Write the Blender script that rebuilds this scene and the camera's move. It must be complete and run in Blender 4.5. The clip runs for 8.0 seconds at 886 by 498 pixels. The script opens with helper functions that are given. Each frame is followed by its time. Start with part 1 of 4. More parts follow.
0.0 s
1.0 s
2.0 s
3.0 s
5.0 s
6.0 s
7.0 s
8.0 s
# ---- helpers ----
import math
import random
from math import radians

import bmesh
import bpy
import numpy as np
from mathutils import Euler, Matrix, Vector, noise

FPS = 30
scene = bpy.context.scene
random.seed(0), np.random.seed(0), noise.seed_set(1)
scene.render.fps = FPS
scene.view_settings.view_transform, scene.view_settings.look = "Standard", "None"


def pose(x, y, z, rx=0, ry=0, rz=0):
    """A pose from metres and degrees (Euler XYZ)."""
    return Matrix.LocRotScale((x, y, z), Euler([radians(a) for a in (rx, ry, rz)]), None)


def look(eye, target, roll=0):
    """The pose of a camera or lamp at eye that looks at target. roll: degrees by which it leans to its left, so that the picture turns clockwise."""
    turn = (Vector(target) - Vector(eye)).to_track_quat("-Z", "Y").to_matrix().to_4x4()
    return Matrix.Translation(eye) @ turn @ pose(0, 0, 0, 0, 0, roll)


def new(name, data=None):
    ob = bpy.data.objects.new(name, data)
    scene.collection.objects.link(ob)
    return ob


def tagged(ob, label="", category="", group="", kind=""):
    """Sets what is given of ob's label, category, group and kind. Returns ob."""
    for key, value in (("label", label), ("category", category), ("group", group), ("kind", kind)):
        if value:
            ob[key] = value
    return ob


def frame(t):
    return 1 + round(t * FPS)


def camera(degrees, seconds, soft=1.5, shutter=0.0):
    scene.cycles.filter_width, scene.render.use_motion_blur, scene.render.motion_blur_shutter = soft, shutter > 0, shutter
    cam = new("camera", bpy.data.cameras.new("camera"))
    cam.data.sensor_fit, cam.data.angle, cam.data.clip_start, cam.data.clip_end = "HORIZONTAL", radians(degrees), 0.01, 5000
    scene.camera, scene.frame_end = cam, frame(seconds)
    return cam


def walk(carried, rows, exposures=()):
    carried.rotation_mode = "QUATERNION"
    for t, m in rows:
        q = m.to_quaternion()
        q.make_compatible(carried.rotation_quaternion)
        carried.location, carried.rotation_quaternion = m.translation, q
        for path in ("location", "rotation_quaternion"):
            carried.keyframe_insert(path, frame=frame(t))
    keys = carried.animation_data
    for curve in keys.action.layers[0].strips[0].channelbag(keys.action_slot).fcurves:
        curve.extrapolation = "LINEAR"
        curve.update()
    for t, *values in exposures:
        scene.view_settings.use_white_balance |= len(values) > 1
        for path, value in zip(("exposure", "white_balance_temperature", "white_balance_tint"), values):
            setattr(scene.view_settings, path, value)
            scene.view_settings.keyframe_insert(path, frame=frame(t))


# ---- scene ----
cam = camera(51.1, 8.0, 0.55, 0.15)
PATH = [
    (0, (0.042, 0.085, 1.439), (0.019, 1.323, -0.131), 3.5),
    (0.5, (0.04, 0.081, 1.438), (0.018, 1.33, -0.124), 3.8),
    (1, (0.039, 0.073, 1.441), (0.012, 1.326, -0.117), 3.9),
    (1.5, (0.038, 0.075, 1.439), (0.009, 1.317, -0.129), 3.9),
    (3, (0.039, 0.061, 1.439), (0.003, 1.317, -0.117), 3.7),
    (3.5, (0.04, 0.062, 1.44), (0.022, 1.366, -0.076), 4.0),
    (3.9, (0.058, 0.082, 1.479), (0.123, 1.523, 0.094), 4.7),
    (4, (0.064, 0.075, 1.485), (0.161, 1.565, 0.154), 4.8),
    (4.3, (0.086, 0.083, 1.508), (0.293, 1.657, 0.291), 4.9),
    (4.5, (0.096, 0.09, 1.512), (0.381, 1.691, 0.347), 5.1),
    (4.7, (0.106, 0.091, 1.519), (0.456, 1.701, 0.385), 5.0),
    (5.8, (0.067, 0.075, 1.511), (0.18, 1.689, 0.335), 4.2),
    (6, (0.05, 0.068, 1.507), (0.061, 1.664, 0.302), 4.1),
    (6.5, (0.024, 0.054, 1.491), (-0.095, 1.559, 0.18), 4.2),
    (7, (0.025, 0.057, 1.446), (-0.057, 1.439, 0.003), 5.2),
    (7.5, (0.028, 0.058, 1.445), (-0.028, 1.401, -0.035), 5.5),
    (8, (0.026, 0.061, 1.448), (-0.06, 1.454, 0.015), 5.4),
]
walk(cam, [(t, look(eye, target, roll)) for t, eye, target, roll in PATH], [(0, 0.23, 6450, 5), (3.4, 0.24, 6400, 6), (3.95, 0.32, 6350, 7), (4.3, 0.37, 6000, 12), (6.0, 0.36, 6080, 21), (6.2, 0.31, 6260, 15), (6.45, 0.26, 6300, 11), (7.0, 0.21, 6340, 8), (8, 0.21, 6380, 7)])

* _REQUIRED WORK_
Reproduce the full listing above, character for character.

* _WRITTEN ANSWER_
Write the Blender script that rebuilds this scene and the camera's move. It must be complete and run in Blender 4.5. The clip runs for 8.0 seconds at 886 by 498 pixels. The script opens with helper functions that are given. Each frame is followed by its time. Start with part 1 of 4. More parts follow.
0.0 s
1.0 s
2.0 s
3.0 s
5.0 s
6.0 s
7.0 s
8.0 s
# ---- helpers ----
import math
import random
from math import radians

import bmesh
import bpy
import numpy as np
from mathutils import Euler, Matrix, Vector, noise

FPS = 30
scene = bpy.context.scene
random.seed(0), np.random.seed(0), noise.seed_set(1)
scene.render.fps = FPS
scene.view_settings.view_transform, scene.view_settings.look = "Standard", "None"


def pose(x, y, z, rx=0, ry=0, rz=0):
    """A pose from metres and degrees (Euler XYZ)."""
    return Matrix.LocRotScale((x, y, z), Euler([radians(a) for a in (rx, ry, rz)]), None)


def look(eye, target, roll=0):
    """The pose of a camera or lamp at eye that looks at target. roll: degrees by which it leans to its left, so that the picture turns clockwise."""
    turn = (Vector(target) - Vector(eye)).to_track_quat("-Z", "Y").to_matrix().to_4x4()
    return Matrix.Translation(eye) @ turn @ pose(0, 0, 0, 0, 0, roll)


def new(name, data=None):
    ob = bpy.data.objects.new(name, data)
    scene.collection.objects.link(ob)
    return ob


def tagged(ob, label="", category="", group="", kind=""):
    """Sets what is given of ob's label, category, group and kind. Returns ob."""
    for key, value in (("label", label), ("category", category), ("group", group), ("kind", kind)):
        if value:
            ob[key] = value
    return ob


def frame(t):
    return 1 + round(t * FPS)


def camera(degrees, seconds, soft=1.5, shutter=0.0):
    scene.cycles.filter_width, scene.render.use_motion_blur, scene.render.motion_blur_shutter = soft, shutter > 0, shutter
    cam = new("camera", bpy.data.cameras.new("camera"))
    cam.data.sensor_fit, cam.data.angle, cam.data.clip_start, cam.data.clip_end = "HORIZONTAL", radians(degrees), 0.01, 5000
    scene.camera, scene.frame_end = cam, frame(seconds)
    return cam


def walk(carried, rows, exposures=()):
    carried.rotation_mode = "QUATERNION"
    for t, m in rows:
        q = m.to_quaternion()
        q.make_compatible(carried.rotation_quaternion)
        carried.location, carried.rotation_quaternion = m.translation, q
        for path in ("location", "rotation_quaternion"):
            carried.keyframe_insert(path, frame=frame(t))
    keys = carried.animation_data
    for curve in keys.action.layers[0].strips[0].channelbag(keys.action_slot).fcurves:
        curve.extrapolation = "LINEAR"
        curve.update()
    for t, *values in exposures:
        scene.view_settings.use_white_balance |= len(values) > 1
        for path, value in zip(("exposure", "white_balance_temperature", "white_balance_tint"), values):
            setattr(scene.view_settings, path, value)
            scene.view_settings.keyframe_insert(path, frame=frame(t))


# ---- scene ----
cam = camera(51.1, 8.0, 0.55, 0.15)
PATH = [
    (0, (0.042, 0.085, 1.439), (0.019, 1.323, -0.131), 3.5),
    (0.5, (0.04, 0.081, 1.438), (0.018, 1.33, -0.124), 3.8),
    (1, (0.039, 0.073, 1.441), (0.012, 1.326, -0.117), 3.9),
    (1.5, (0.038, 0.075, 1.439), (0.009, 1.317, -0.129), 3.9),
    (3, (0.039, 0.061, 1.439), (0.003, 1.317, -0.117), 3.7),
    (3.5, (0.04, 0.062, 1.44), (0.022, 1.366, -0.076), 4.0),
    (3.9, (0.058, 0.082, 1.479), (0.123, 1.523, 0.094), 4.7),
    (4, (0.064, 0.075, 1.485), (0.161, 1.565, 0.154), 4.8),
    (4.3, (0.086, 0.083, 1.508), (0.293, 1.657, 0.291), 4.9),
    (4.5, (0.096, 0.09, 1.512), (0.381, 1.691, 0.347), 5.1),
    (4.7, (0.106, 0.091, 1.519), (0.456, 1.701, 0.385), 5.0),
    (5.8, (0.067, 0.075, 1.511), (0.18, 1.689, 0.335), 4.2),
    (6, (0.05, 0.068, 1.507), (0.061, 1.664, 0.302), 4.1),
    (6.5, (0.024, 0.054, 1.491), (-0.095, 1.559, 0.18), 4.2),
    (7, (0.025, 0.057, 1.446), (-0.057, 1.439, 0.003), 5.2),
    (7.5, (0.028, 0.058, 1.445), (-0.028, 1.401, -0.035), 5.5),
    (8, (0.026, 0.061, 1.448), (-0.06, 1.454, 0.015), 5.4),
]
walk(cam, [(t, look(eye, target, roll)) for t, eye, target, roll in PATH], [(0, 0.23, 6450, 5), (3.4, 0.24, 6400, 6), (3.95, 0.32, 6350, 7), (4.3, 0.37, 6000, 12), (6.0, 0.36, 6080, 21), (6.2, 0.31, 6260, 15), (6.45, 0.26, 6300, 11), (7.0, 0.21, 6340, 8), (8, 0.21, 6380, 7)])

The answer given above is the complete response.